I never really wanted children. In fact, for most of my 20s, I found the whole notion of pregnancy quite revolting -- I believe "parasitic" was my adjective of choice. And then I met my husband and my opinions on children were turned upside down. Well, maybe they did a quarter turn. Because it wasn't so much that I'd gone to bed disliking children and woke raving to open a daycare, it was more that I was so in love with my husband and our joint existence that I suddenly had the urge to replicate it/us. The intensity and unexpectedness of my feelings about my marriage caused me to fall in love with the idea of a small version of us. A rounded, blonde haired, blue eyed us, who combined my husband's dry wit, great legs and generous heart with my, well, something fun from me too. Of course, we joked that any child we created would need serious math tutoring, probably from preschool onwards, and would be terrible with money. Our child would be a hopeless dreamer, probably paralytically shy in groups, precociously verbal, and likely lead an intense inner life. A real nerd, in other words.
We even tossed around names, ridiculously old fashioned monikers for our imaginary, nerdy child. Oliver Hugel for a boy (Hugel is an Alsatian wine producer whose wines I particularly love), or keeping in the wine theme, Lucy Claret. Charlotte Louisa was a longtime contender, finally ousted by Prue, short for Prudence Dorothea.*
It took a few years of marriage to find out that I have a thing, a condition that makes conception highly unlikely and then to learn about the various options available if conception, indeed, was what I wanted. So, rather late in the game (in baby-making terms, I was already geriatric) we started that process. The doctor explained the various routes to baby (more complicated than your standard Insert Tab A Into Slot B) and I chose the least invasive and least mechanical option. And endured about a year of regular blood tests, ultrasounds, doses of chemicals, and a terrible cycle (punny!) of hope/disappointment, hope/disappointment as the treatment failed to bear fruit (again, punny!) over and over again.
What is mildly interesting to me is realizing that, at the time, it was all quite normal. It very quickly became normal to give up a daily vial of blood (let me tell you, a technician who can take your blood painlessly becomes someone you add to your Christmas card list if you have to do it for long enough), and take doses of hormones and start your day with a thorough rogering by an ultrasound wand, not to mention planning every bit of marital intimacy to the minute so that it coincides with your body's medically-assisted phases. It all became totally normal.

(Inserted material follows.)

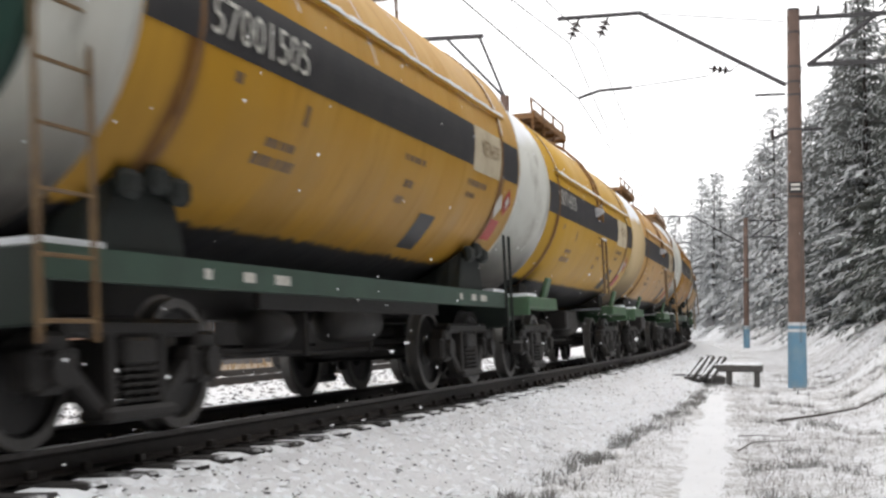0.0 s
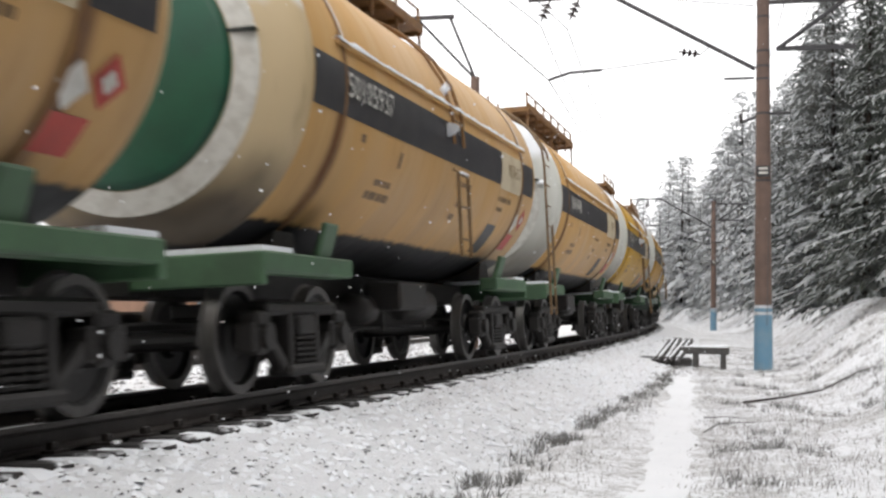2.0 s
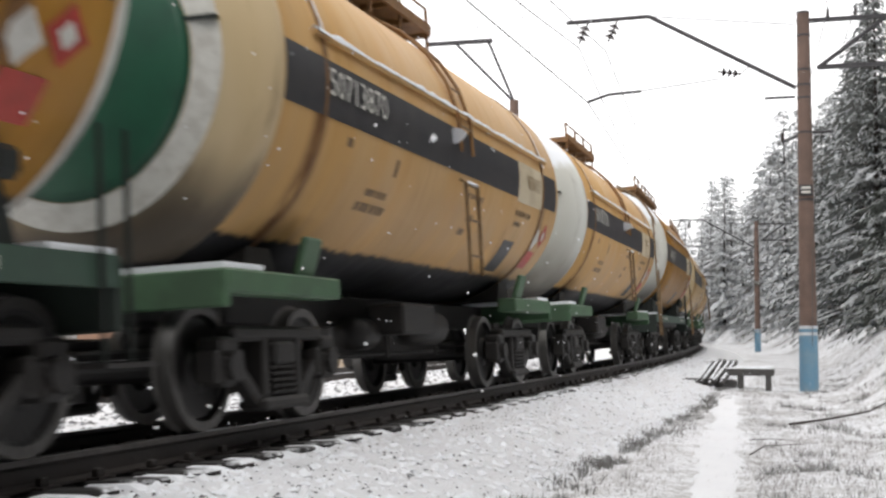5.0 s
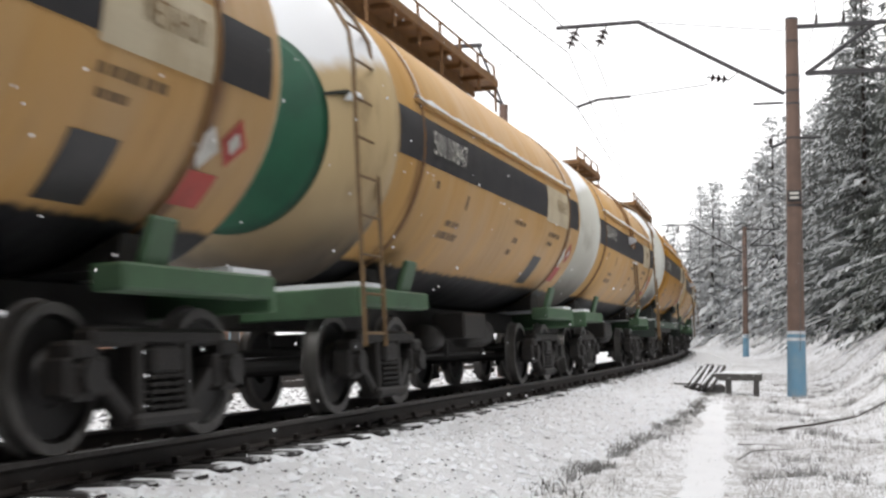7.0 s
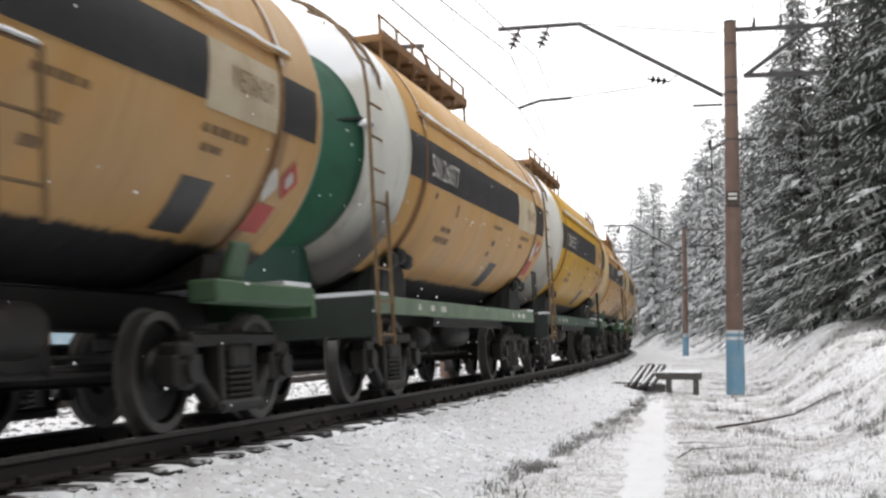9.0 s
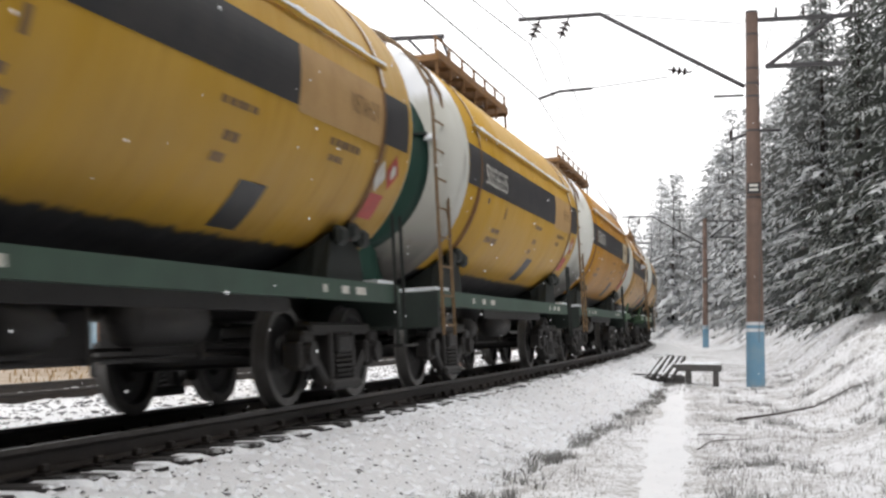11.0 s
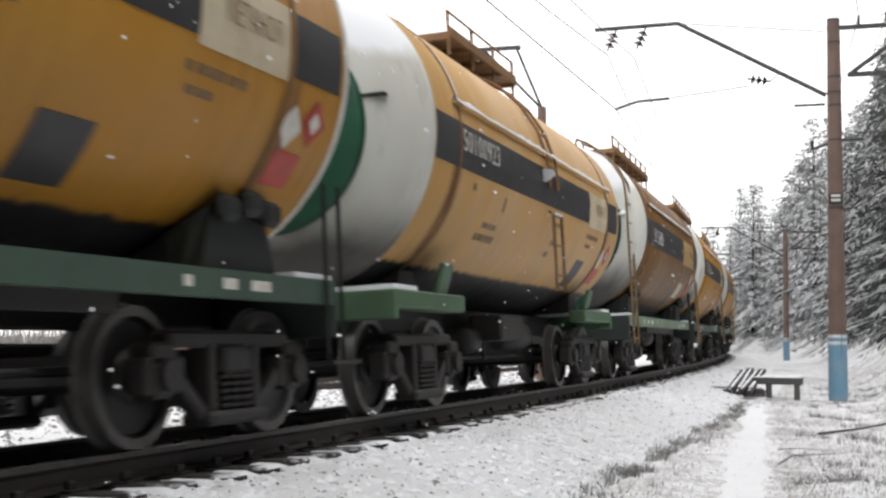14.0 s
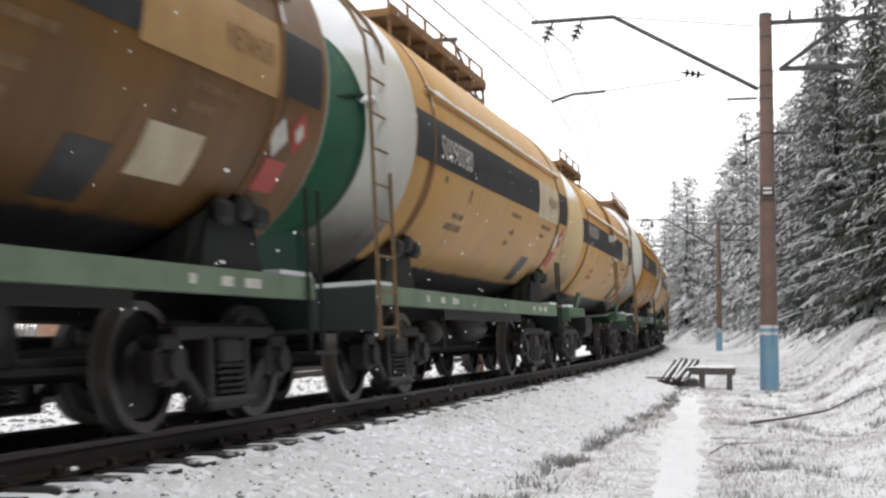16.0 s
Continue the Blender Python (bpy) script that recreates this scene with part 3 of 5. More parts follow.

But it wasn't natural. Which, in the end, was what killed the whole thing for us. Well, that and the fact that the clinic was relocating to another community and the whole thing was going to become that much more inconvenient. Apparently, my limits on humiliating medical procedures are geographical. But, anyway, the point is that there was nothing natural about my attempts to do what some would argue is the most natural thing on earth. And this, in the end, begged the question of whether the whole thing was meant to happen. So in January of this year, I said no more. There were a few months of minor-key emotional turmoil about this decision, and I still flip-flop a bit on how to answer the bog-standard So Do You Have Kids? question at parties (do I tell the truth and deal with the sympathetic Why Don't You Adopt question, or do I just say no and deal with the silent You Must Hate Children baleful stare), but ultimately it was absolutely the right thing to do.
Kate, herself the mother of four children under 10 years of age, has suggested that the universe actually intends for me to mother others, meaning that my maternal instincts and skills have been, and will continue to be, put to use mothering my friends and family (sometimes an alternate mother is a good thing) and pets, and pets of friends and family, and so on and so forth. She wrote, "It's easy for me to see you as a mother, because you already are one." Just not in the conventional sense.
So, it will just be the two of us 'til the end of time. There are still moments when that makes me sad, that we'll never get to play the "she gets that from YOU" game, that my husband's innate good fatherdom will never be exercised on anything more taxing than the dog, that we won't get to make something so amazing together. Of course, as time goes on and I listen to trials and tribulations of the parents I know, the list of reasons why I should be happy I'm not a parent (I never have to deal with other parents, I never have to be on Parent Council, I never have to play Bad Cop, I never have to say no, I never have to pay for orthodonia) grows. And besides, lots of my friends have adorable, healthy, beautiful children that I can play Auntie to and then give back when their diapers become too full, or their questions become too difficult. To be honest, looking around our tiny unkempt house, chances are good that we'd just lose a baby to a family of marauding dustbunnies, anyway.
* It is a strong possibility that the universe didn't give us a child because no one under 68 should be saddled with Prudence Dorothea as a name.